One central theme to The Displaced is the attraction of UNRRA. To simplify, there were four main reasons why people joined UNRRA.

  1. (often for men) Some sense of shame for not having a heroic war record. This could apply to men who’d worked in offices during the war, for Conscientious Objectors, Quakers and men like Edmund who were categorised as invalid for service.
  2. (often for women) UNRRA could look like a useful step for women considering a career in social work. The UN was a prestigious and respected organisation in 1945 and years afterwards: the idea of working on such a vital international project attracted many.

3. Money. It’s best not to be too cynical here. Many people were ruined by the war. The idea of doing 12 or 18 months of well-paid work to recover financially made sense.

4. Idealism. UNRRA was—briefly—the focus point of some intense idealism about the reconstruction of the world. True, at times that idealism could work in different ways: in The Displaced, Victor’s idealism is clearly different from the principles that drive Edmund and Eleanor. But many responded warmly and positively to the promise of working in small teams of young, highly motivated, well-meaning people seeking to repair the world. The scene at the end of Chapter 7 (In Search of UNRRA) probably captures this.

Evacuation from London (chapter 2). While there were prominent and important state-organised schemes of evacuation, many people—like Edmund, Eleanor and Muriel—just upped and left.

Antonio Gramsci (1891—1937) (p. 39) was a real Italian Communist. He did write volumes of political and philosophical thought while in prison, which were finally published (in Italian) in 1947. It’s unlikely that Edmund and Eleanor would have met fellow Communists who were imprisoned with him—but not impossible.

Events like the ‘ugly festival’ described in Chapter 11 really did happen. One or two readers have said to me that they can’t see what’s so bad about it—after all, the women weren’t killed. Perhaps so, but you need to think about the values the festival implies: is it a good start for the making of a just and humane society?

The events described in Chapter 14—A Diversion—are, again, unlikely but not impossible. The journeys by UNRRA staff into war-damaged Germany were chaotic and as the Nazis retreated, all sorts of unexpected horrors were haphazardly revealed. The British teams who uncovered Belsen had no idea what to expect.

Neukirchen is a fictious town. Some German friends have told me that the name sounds right.

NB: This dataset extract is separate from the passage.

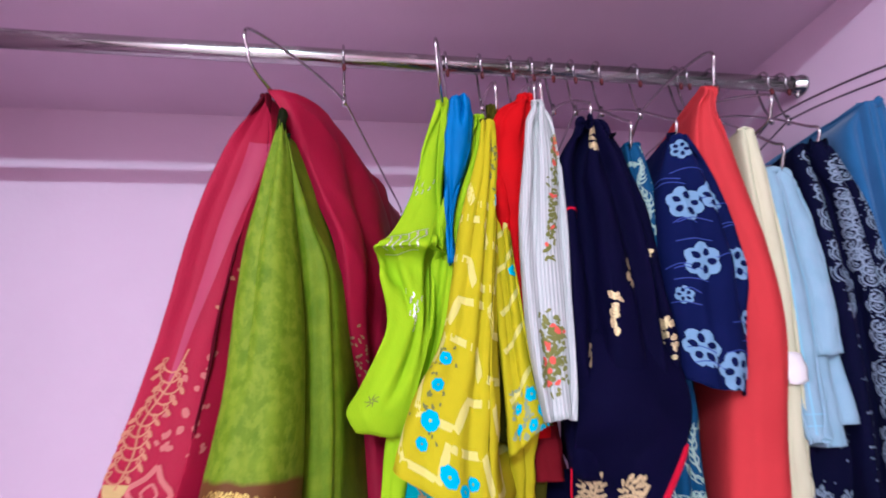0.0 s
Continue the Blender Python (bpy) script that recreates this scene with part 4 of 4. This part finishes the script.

The requisitioning process described in Chapter 16 (Neukirchen) really happened. However, like a lot of recent novelists, I haven’t been able to resist tweaking the standard procedure. The military government rules insisted that all Germans should leave their houses when they were requisitioned. But it makes such a good plot to have the Germans remaining and sharing their houses with their American, French and British liberators. My excuse is that UNRRA personnel were less likely to follow those rules to the letter than military officers.

I could claim that by side-stepping one ‘truth’ (the prohibition on Germans staying in their own homes), The Displaced illuminates another ‘truth’ (the relationships between Germans and Allied personnel).

Edmund’s UNRRA team. In April and May 1945 UNRRA was mobilized belatedly and in a hurry. Its original plan had been to send teams of approximately 12 out to Germany. But there wasn’t time to train large numbers, so someone cleverly devised the idea of small, ‘spearhead’ teams of 6. In practice, once in place, these small teams grew quickly. Furthermore, the strains and stresses of working in Germany meant a rapid turnover in personnel. So, it is extremely unlikely that the same team of 6 would have stayed in place for a year.

My reason for fixing this unlikely stability is that I guessed readers might find a constant change of personnel difficult to follow.

The Interlude: in 1945 Morocco was still seen as the right place for healing lung problems. Orwell went out there in 1939. His essay ‘Marrakech’ was an inspiration for this section.

In Chapter 35, Edmund uncovers a morphine-smuggling ring within his camp. It’s unlikely that an UNRRA team leader would have acted so decisively, but there’s no doubt that corruption was endemic—The Third Man (both Graham Greene’s novel and Orson Welles’ film) illustrates this well.

It’s unlikely that a group of Jewish DPs would have killed a German policeman, but there were several incidents of Jewish DPs shooting at local police.